Task statement ->
Quote the lines exactly, starting with the line that contains "return Matrix.Translation(eye) @" and ending with the line that contains "shutter > 0, shutter", and leave out all other lines.
## begin Data for processing
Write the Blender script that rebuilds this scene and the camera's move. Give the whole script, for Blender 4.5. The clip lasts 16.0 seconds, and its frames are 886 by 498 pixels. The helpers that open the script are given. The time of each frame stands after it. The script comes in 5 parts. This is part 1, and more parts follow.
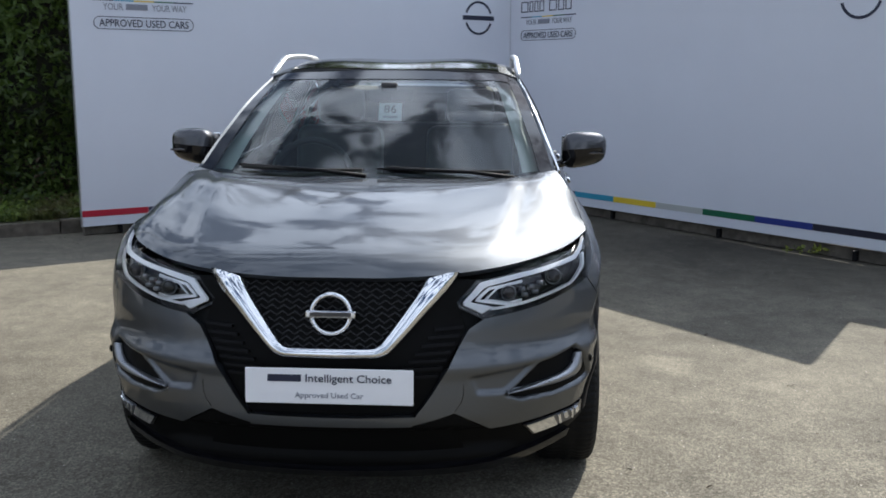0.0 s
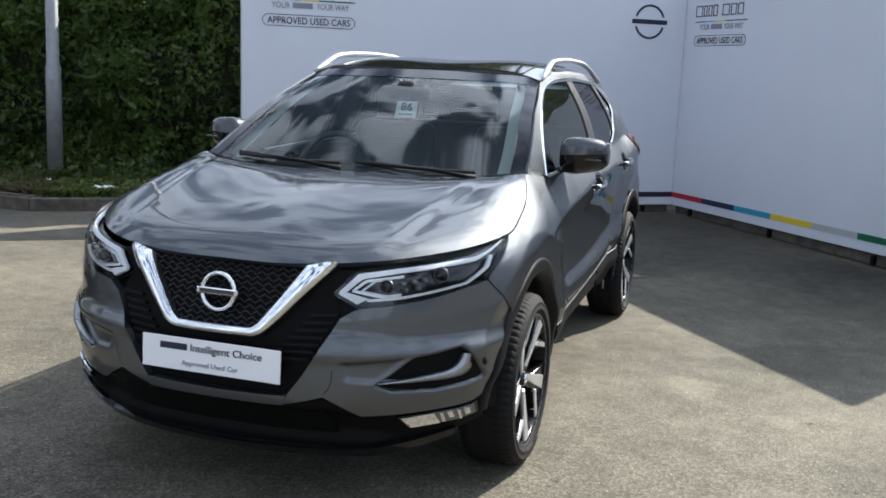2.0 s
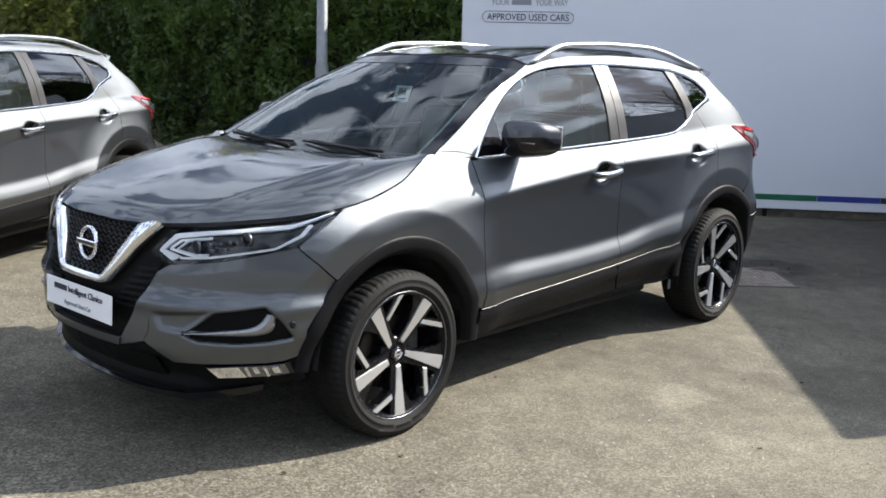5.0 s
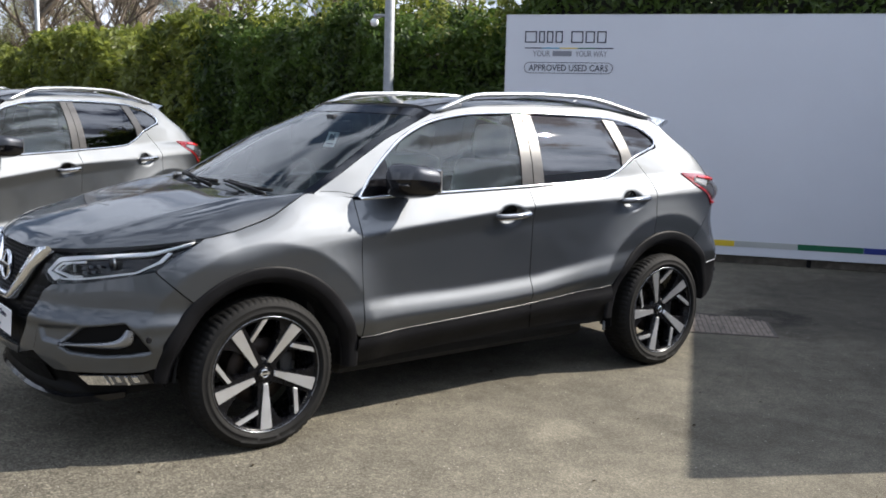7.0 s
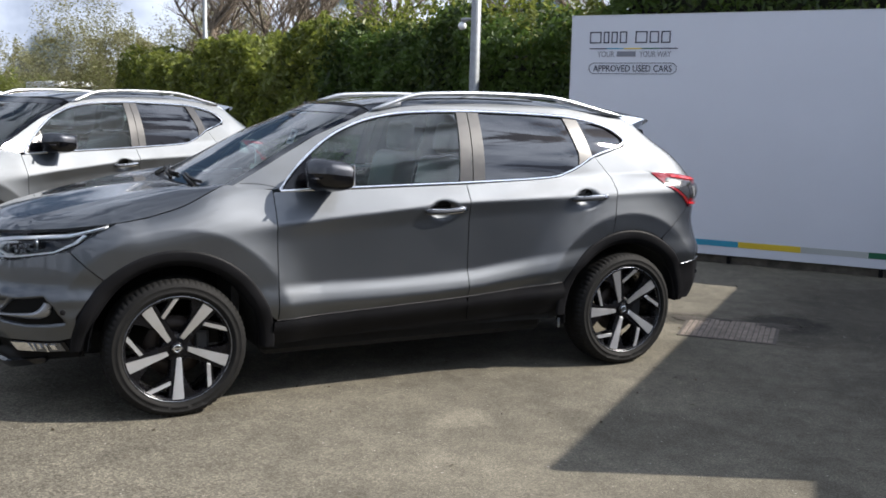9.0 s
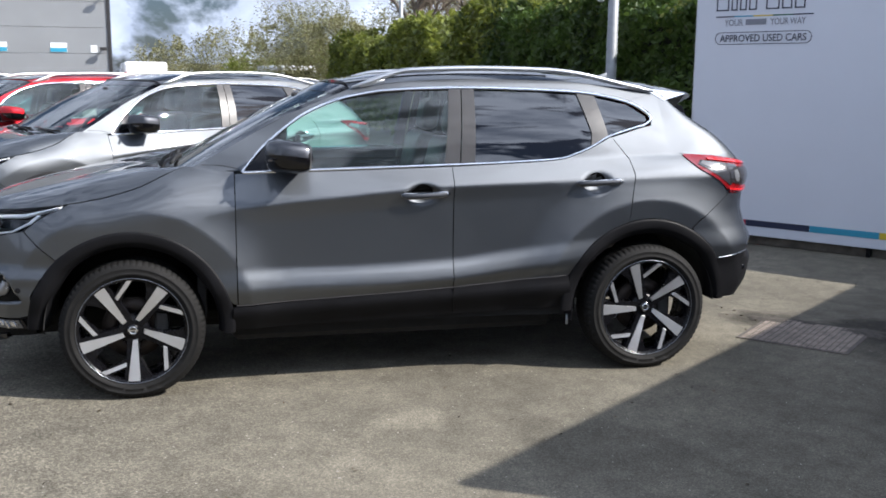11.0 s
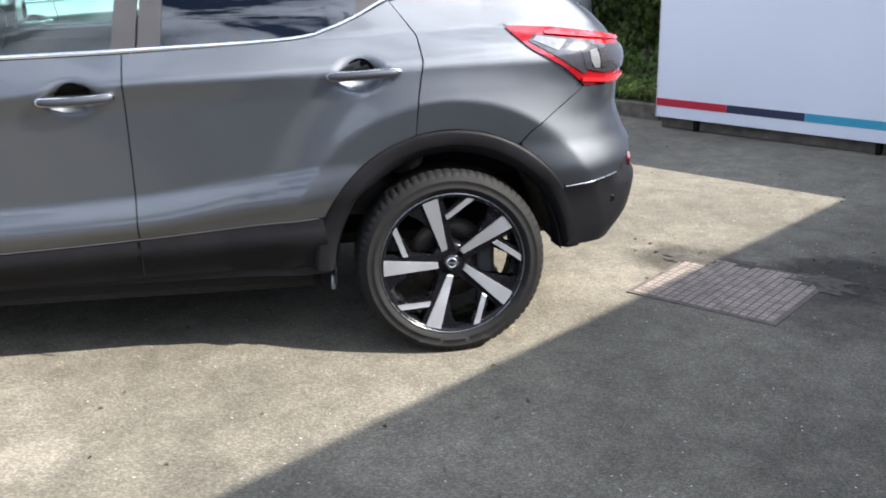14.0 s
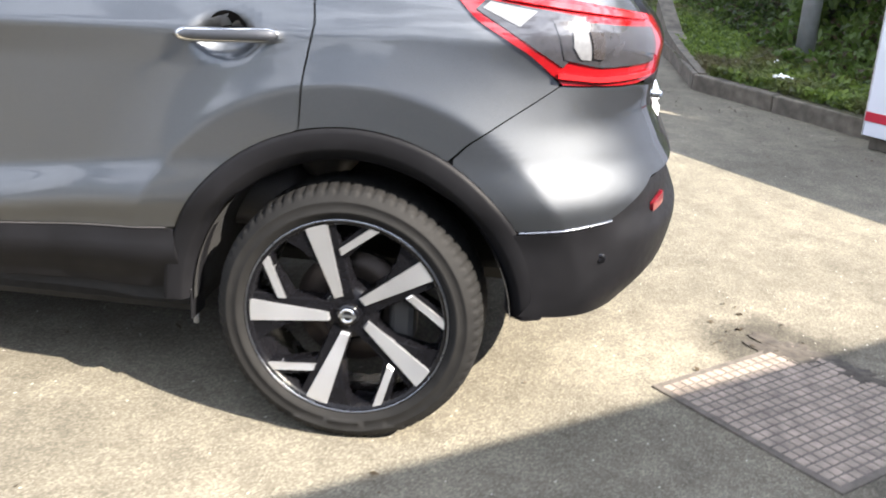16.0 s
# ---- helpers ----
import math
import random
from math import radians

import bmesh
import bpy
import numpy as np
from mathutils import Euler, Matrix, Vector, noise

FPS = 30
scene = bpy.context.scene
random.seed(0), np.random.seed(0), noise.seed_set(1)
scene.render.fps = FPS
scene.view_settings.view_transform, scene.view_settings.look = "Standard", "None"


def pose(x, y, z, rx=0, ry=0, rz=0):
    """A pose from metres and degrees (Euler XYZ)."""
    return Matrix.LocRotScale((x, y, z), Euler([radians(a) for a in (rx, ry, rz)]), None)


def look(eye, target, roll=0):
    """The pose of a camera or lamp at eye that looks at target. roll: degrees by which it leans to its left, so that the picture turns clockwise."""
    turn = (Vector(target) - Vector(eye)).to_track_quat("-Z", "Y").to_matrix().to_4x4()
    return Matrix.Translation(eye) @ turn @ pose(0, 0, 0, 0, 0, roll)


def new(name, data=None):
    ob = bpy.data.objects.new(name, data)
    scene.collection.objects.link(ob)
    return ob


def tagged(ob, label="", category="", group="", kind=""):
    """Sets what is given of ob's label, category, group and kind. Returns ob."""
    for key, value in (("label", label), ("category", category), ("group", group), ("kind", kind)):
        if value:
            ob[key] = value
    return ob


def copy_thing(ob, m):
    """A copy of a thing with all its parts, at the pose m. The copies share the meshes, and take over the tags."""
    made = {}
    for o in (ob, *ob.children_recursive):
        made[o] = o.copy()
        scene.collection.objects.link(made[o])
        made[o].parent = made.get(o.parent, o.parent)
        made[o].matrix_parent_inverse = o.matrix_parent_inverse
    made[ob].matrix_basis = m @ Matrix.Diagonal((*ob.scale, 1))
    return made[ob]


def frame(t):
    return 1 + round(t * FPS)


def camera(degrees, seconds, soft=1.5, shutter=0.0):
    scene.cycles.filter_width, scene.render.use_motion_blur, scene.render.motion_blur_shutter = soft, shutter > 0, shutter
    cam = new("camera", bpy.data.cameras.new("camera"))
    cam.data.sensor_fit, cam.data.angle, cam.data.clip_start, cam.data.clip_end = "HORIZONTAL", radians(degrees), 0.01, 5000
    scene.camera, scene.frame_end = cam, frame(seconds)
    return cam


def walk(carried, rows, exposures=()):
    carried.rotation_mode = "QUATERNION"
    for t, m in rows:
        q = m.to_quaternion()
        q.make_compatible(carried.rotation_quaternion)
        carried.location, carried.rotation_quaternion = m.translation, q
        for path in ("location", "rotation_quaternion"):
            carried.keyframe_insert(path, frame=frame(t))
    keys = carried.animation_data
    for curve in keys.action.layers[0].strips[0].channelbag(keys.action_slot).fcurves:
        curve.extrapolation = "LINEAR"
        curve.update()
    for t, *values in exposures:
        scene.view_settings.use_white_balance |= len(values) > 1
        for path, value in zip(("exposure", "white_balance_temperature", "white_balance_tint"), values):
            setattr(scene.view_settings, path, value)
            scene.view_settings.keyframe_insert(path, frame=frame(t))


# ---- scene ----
## end Data for processing
## begin Data for processing
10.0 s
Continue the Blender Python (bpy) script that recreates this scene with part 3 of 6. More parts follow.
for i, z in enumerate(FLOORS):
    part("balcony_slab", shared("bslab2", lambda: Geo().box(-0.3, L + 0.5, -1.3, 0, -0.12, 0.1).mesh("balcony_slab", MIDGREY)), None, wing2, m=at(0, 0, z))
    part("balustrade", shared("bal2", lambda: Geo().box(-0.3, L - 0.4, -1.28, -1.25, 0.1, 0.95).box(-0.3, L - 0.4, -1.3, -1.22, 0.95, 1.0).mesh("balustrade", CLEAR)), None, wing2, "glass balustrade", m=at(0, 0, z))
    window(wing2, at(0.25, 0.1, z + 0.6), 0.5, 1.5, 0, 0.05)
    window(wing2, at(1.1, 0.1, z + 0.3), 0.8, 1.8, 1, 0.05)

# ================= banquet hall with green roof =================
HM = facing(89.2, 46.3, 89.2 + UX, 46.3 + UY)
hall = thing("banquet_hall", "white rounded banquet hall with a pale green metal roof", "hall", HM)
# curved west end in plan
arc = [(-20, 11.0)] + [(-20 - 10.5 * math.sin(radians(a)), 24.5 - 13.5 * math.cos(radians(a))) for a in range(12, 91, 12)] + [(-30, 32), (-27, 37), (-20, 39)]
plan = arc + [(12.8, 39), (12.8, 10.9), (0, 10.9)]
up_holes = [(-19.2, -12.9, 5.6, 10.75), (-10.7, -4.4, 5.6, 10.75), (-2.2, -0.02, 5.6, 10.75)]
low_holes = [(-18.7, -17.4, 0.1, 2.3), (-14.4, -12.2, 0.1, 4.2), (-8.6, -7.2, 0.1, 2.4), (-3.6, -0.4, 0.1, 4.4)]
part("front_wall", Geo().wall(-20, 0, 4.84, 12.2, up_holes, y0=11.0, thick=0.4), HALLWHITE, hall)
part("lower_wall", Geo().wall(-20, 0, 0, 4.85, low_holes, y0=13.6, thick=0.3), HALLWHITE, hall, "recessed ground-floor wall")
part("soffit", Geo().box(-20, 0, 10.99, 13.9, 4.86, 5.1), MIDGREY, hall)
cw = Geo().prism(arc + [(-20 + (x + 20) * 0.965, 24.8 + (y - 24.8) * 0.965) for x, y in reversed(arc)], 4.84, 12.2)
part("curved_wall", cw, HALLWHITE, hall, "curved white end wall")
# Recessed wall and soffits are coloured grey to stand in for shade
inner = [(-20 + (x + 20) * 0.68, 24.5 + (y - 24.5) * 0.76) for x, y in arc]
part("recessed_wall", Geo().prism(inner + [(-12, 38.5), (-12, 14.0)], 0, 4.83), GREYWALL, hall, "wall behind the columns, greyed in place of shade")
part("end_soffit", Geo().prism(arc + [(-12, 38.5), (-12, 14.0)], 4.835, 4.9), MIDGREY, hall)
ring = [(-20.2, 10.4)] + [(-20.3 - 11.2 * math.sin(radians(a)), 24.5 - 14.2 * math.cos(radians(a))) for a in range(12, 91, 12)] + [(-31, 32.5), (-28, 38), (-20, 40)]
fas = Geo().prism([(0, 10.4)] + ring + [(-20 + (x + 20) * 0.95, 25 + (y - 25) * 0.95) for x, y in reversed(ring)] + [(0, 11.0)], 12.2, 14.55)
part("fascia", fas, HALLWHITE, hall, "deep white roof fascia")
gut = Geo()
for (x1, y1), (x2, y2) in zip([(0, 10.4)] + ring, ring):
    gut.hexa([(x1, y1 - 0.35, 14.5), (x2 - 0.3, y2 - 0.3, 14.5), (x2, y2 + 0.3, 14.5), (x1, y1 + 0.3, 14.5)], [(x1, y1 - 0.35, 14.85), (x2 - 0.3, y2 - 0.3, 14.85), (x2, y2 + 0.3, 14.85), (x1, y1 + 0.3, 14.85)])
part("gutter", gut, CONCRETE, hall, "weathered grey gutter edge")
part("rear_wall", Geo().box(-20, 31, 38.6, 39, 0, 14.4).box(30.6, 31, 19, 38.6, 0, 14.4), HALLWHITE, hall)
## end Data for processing
Written answer ->
    return Matrix.Translation(eye) @ turn @ pose(0, 0, 0, 0, 0, roll)


def new(name, data=None):
    ob = bpy.data.objects.new(name, data)
    scene.collection.objects.link(ob)
    return ob


def tagged(ob, label="", category="", group="", kind=""):
    """Sets what is given of ob's label, category, group and kind. Returns ob."""
    for key, value in (("label", label), ("category", category), ("group", group), ("kind", kind)):
        if value:
            ob[key] = value
    return ob


def copy_thing(ob, m):
    """A copy of a thing with all its parts, at the pose m. The copies share the meshes, and take over the tags."""
    made = {}
    for o in (ob, *ob.children_recursive):
        made[o] = o.copy()
        scene.collection.objects.link(made[o])
        made[o].parent = made.get(o.parent, o.parent)
        made[o].matrix_parent_inverse = o.matrix_parent_inverse
    made[ob].matrix_basis = m @ Matrix.Diagonal((*ob.scale, 1))
    return made[ob]


def frame(t):
    return 1 + round(t * FPS)


def camera(degrees, seconds, soft=1.5, shutter=0.0):
    scene.cycles.filter_width, scene.render.use_motion_blur, scene.render.motion_blur_shutter = soft, shutter > 0, shutter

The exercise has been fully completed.